3.8.4 Reservoir characteristics

From our petrophysical analysis it follows that the Neogene sediments are quite distinct from other reservoir rocks in The Netherlands (e.g. Rijswijk Sst, Volpriehausen Sst, Slochteren Sst). The following characteristics apply:

 generally low gas saturations (<80%);

 thin-bedded.

Summary

A petrophysical evaluation of the Tertiary sediments was done on the four wells drilled to date in the A15 block in the northern Dutch offshore. With well A15-03 acting as the key well, a multi-mineral model was set up that calculates total and effective porosity, shale volume, and water saturation.

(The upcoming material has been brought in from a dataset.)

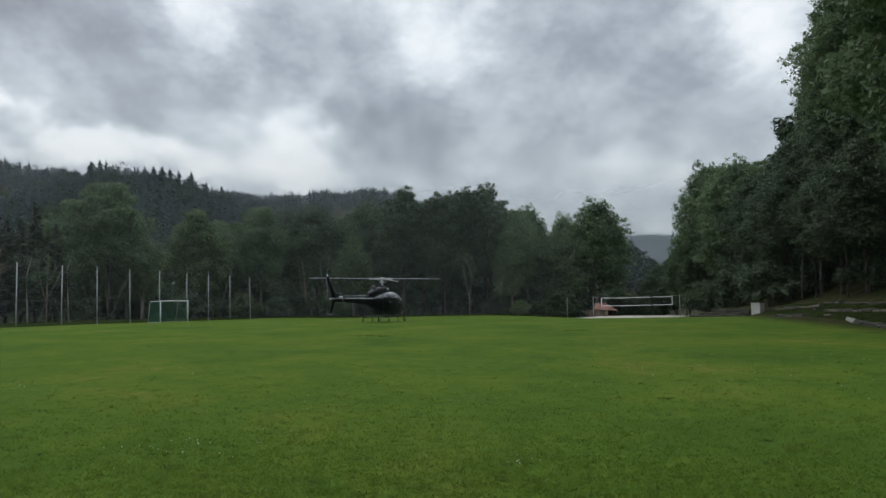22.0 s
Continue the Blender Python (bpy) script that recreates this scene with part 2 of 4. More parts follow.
    link(nt, mix_rgb(nt, ins.outputs[0], litter, grass), b.inputs["Base Color"])
    b.inputs["Roughness"].default_value = 0.85
    b.inputs["Specular IOR Level"].default_value = 0.02
    # upright blades catch the light at a low angle
    link(nt, calc(nt, "MULTIPLY", ins.outputs[0], 0.15), b.inputs["Sheen Weight"])
    b.inputs["Sheen Roughness"].default_value = 0.6
    b.inputs["Sheen Tint"].default_value = (0.38, 0.62, 0.12, 1)
    bump(nt, calc(nt, "ADD", tuft, calc(nt, "MULTIPLY", fine, 0.5)), 0.9, 0.06, b)
    return m


M_GROUND = ground_material()

# bright breaks and dark masses of the cloud layer: bearing, height in degrees, half width, half height, strength
CLOUD_BRIGHT = [
    (-21.0, 11.6, 1.7, 0.8, 0.28), (-18.1, 10.2, 2.3, 0.8, 0.31), (-22.7, 12.4, 1.0, 0.5, 0.25), (-26.0, 10.0, 2.7, 0.3, 0.22),
    (-13.7, 9.2, 3.4, 0.8, 0.30), (-23.1, 9.3, 5.3, 0.5, 0.16), (-10.2, 17.3, 1.7, 1.7, 0.17), (-11.0, 18.8, 1.0, 0.8, 0.10),
    (-9.8, 15.2, 1.1, 0.5, 0.05), (-5.0, 11.5, 1.6, 1.2, 0.22), (-6.3, 9.0, 3.8, 1.6, 0.28), (-10.7, 11.0, 1.6, 0.7, 0.08),
    (0.3, 20.0, 1.4, 1.5, 0.20), (4.2, 16.4, 3.2, 2.6, 0.20), (7.9, 21.2, 2.6, 1.8, 0.18), (22.5, 15.4, 2.4, 2.6, 0.14),
    (25.5, 17.0, 3.2, 5.5, 0.13), (23.5, 18.0, 3.0, 4.0, 0.10), (16.0, 7.9, 4.0, 1.6, 0.15)]
CLOUD_DARK = [
    (-25.2, 17.8, 5.0, 3.2, 0.34), (-23.2, 11.5, 2.7, 0.8, 0.20), (-26.7, 12.4, 2.3, 0.7, 0.10), (-15.1, 13.7, 3.0, 3.0, 0.17),
    (-17.6, 16.8, 4.2, 2.6, 0.15), (-10.1, 13.1, 1.5, 1.4, 0.16), (-5.6, 15.4, 2.4, 1.8, 0.18), (-1.5, 15.3, 1.9, 2.3, 0.07),
    (0.9, 11.2, 4.6, 2.0, 0.24), (3.4, 20.9, 1.5, 1.1, 0.14), (14.6, 15.2, 6.4, 4.6, 0.15), (18.8, 11.0, 3.0, 2.7, 0.06), (-3.3, 20.0, 1.1, 1.9, 0.05), (-20.5, 19.5, 4.5, 3.0, 0.07)]
CLOUD_H = 280.0


def cloud_material():
    """The underside of a broken cloud layer: it glows with the daylight above and lets some of it through."""
    m, nt, b = material("cloud_layer")
    nt.nodes.remove(b)
    sep = nt.nodes.new("ShaderNodeSeparateXYZ")
    link(nt, coords(nt), sep.inputs[0])
    x, y = sep.outputs[0], sep.outputs[1]
    az = calc(nt, "MULTIPLY", calc(nt, "ARCTAN2", x, y), 180 / math.pi)
    flat = calc(nt, "SQRT", calc(nt, "ADD", calc(nt, "MULTIPLY", x, x), calc(nt, "MULTIPLY", y, y)))
    el = calc(nt, "MULTIPLY", calc(nt, "ARCTAN2", CLOUD_H, flat), 180 / math.pi)
    ae = nt.nodes.new("ShaderNodeCombineXYZ")
    link(nt, az, ae.inputs[0])
    link(nt, calc(nt, "MULTIPLY", el, 1.5), ae.inputs[1])
    w = node(nt, "ShaderNodeTexNoise", Scale=0.22, Detail=6.0, Roughness=0.56)
    link(nt, ae.outputs[0], w.inputs["Vector"])
    ws = nt.nodes.new("ShaderNodeSeparateColor")
    link(nt, w.outputs["Color"], ws.inputs[0])
    az2 = calc(nt, "ADD", az, calc(nt, "MULTIPLY", calc(nt, "SUBTRACT", ws.outputs[0], 0.5), 6.0))
    el2 = calc(nt, "ADD", el, calc(nt, "MULTIPLY", calc(nt, "SUBTRACT", ws.outputs[1], 0.5), 4.2))
    total = None
    for sign, rows in ((1, CLOUD_BRIGHT), (-1, CLOUD_DARK)):
        for a, e, sa, se, amp in rows:
            u = calc(nt, "MULTIPLY_ADD", az2, 1 / sa, -a / sa)
            v = calc(nt, "MULTIPLY_ADD", el2, 1 / se, -e / se)
            q = calc(nt, "ADD", calc(nt, "MULTIPLY", u, u), calc(nt, "MULTIPLY", v, v))
            g = calc(nt, "MULTIPLY", calc(nt, "EXPONENT", calc(nt, "MULTIPLY", calc(nt, "POWER", q, 1.6), -0.65)), sign * amp * 1.25)
            total = g if total is None else calc(nt, "ADD", total, g)
    n1 = noise_at(nt, ae.outputs[0], 0.24, 6.0, 0.52, 0.0)
    n2 = noise_at(nt, ae.outputs[0], 0.50, 6.0, 0.50, 0.0)
    t = calc(nt, "ADD", total, calc(nt, "MULTIPLY", calc(nt, "SUBTRACT", n1, 0.5), 0.58))
    t = calc(nt, "ADD", t, calc(nt, "MULTIPLY", calc(nt, "SUBTRACT", n2, 0.5), 0.36))
    n3 = noise_at(nt, ae.outputs[0], 1.1, 7.0, 0.62, 0.3)
    t = calc(nt, "ADD", t, calc(nt, "MULTIPLY", calc(nt, "SUBTRACT", n3, 0.5), 0.10))
    t = calc(nt, "ADD", t, 0.575)
    col = ramp(nt, t, [(0.10, (0.192, 0.214, 0.242)), (0.35, (0.298, 0.335, 0.375)), (0.60, (0.476, 0.527, 0.572)),
                       (0.85, (0.735, 0.786, 0.814)), (1.0, (0.835, 0.868, 0.882))]).outputs[0]
    # an overcast sky is about two and a half times as bright overhead as at the horizon
    lift = nt.nodes.new("ShaderNodeMapRange")
    for k, v in (("From Min", 24.0), ("From Max", 75.0), ("To Min", 1.0), ("To Max", 2.6)):
        lift.inputs[k].default_value = v
    link(nt, el, lift.inputs["Value"])
    em, tr, mx = nt.nodes.new("ShaderNodeEmission"), nt.nodes.new("ShaderNodeBsdfTransparent"), node(nt, "ShaderNodeMixShader", Fac=CLOUD_GAP)
    link(nt, col, em.inputs["Color"])
    link(nt, calc(nt, "MULTIPLY", lift.outputs[0], CLOUD_GLOW), em.inputs["Strength"])
    link(nt, em.outputs[0], mx.inputs[1])
    link(nt, tr.outputs[0], mx.inputs[2])
    link(nt, mx.outputs[0], nt.nodes["Material Output"].inputs["Surface"])
    m.cycles.emission_sampling = "NONE"
    return m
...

Logs involved included gamma ray, Potassium, Thorium, neutron, density, Pef, as well as RT and RXO. Matrix minerals include quartz, K-feldspar, and muscovite, whereas illite and smectite were included as clay minerals. The model produced a low residual error in the sands, but had difficulties in the more shaly intervals, especially in the lower half of the evaluated interval. Residual errors were high which means that the porosities and saturations in these intervals are less reliable.

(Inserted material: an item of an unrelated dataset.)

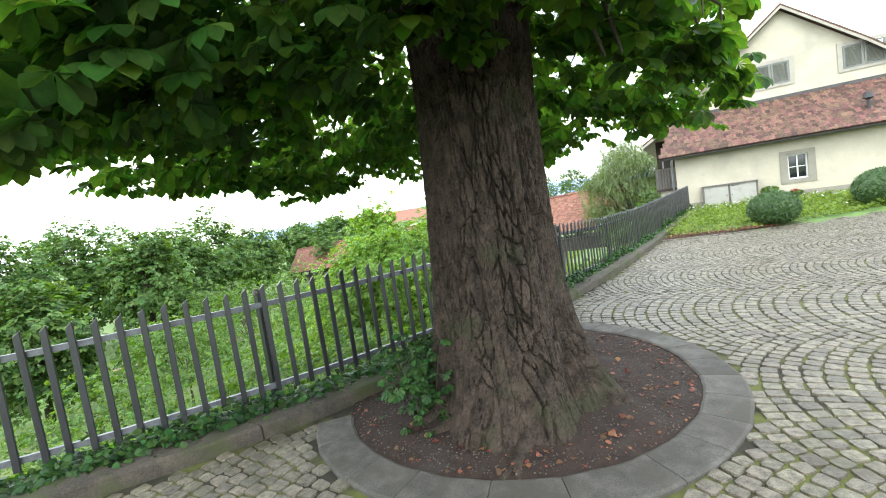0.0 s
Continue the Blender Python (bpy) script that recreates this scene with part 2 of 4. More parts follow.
DRY_LEAF = material("fallen_leaf", (0.21, 0.075, 0.03), (0.08, 0.03, 0.016), 8, 40, 0.7, 0, random_by="island", shift=0.2)
# distance haze is put into this colour: raised and turned pale blue
HILL = material("haze_tinted_hill", (0.29, 0.37, 0.53), (0.26, 0.335, 0.49), 0.002, 0.02, 1.0, 0)
FAR_WALL = material("far_wall", (0.5, 0.46, 0.4), (0.42, 0.39, 0.34), 1, 10, 0.9, 0)
WATER = material("water", (0.02, 0.035, 0.03), (0.015, 0.025, 0.022), 0.3, 2.2, 0.04, 0.05, gloss=0.6)
GLASS = material("window_glass", (0.015, 0.017, 0.018), (0.01, 0.011, 0.012), 2, 9, 0.06, 0, gloss=0.7)


# ---- mesh helpers ----
def link_mesh(name, verts, faces, mat, parent=None, label="", smooth=False):
    me = bpy.data.meshes.new(name)
    me.from_pydata(verts, [], faces)
    me.materials.append(mat)
    if smooth:
        me.polygons.foreach_set("use_smooth", [True] * len(me.polygons))
    me.update()
    ob = new(name, me)
    if parent:
        ob.parent = parent
    return tagged(ob, label)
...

In order to calculate permeability, a relationship was derived from NMR permeability and effective porosity. This relationship agreed very well with core plug measurements.

In wells A15-01 and A15-04 only a minimal log suite was available, so the multi-mineral model could not be used on these wells. A simple shaly sand model was therefore run on A15-03 with fewer logs. Parameters were tweaked so as to reproduce the results of the multi-mineral model.

This shaly sand model was run on wells A15-01, A15-02, and A15-04.

Effective porosities in the sandy intervals range from 15% to 35%, total porosities are in the range 30-45%.

Wells A15-01 and A15-04 were dry, but wells A15-02 and A15-03 were gas-bearing. Gas

saturations are in general low. Most of the bright spots identified on seismic contain less than 30%

gas. Only a few thin reservoirs contain gas saturations higher than 50%.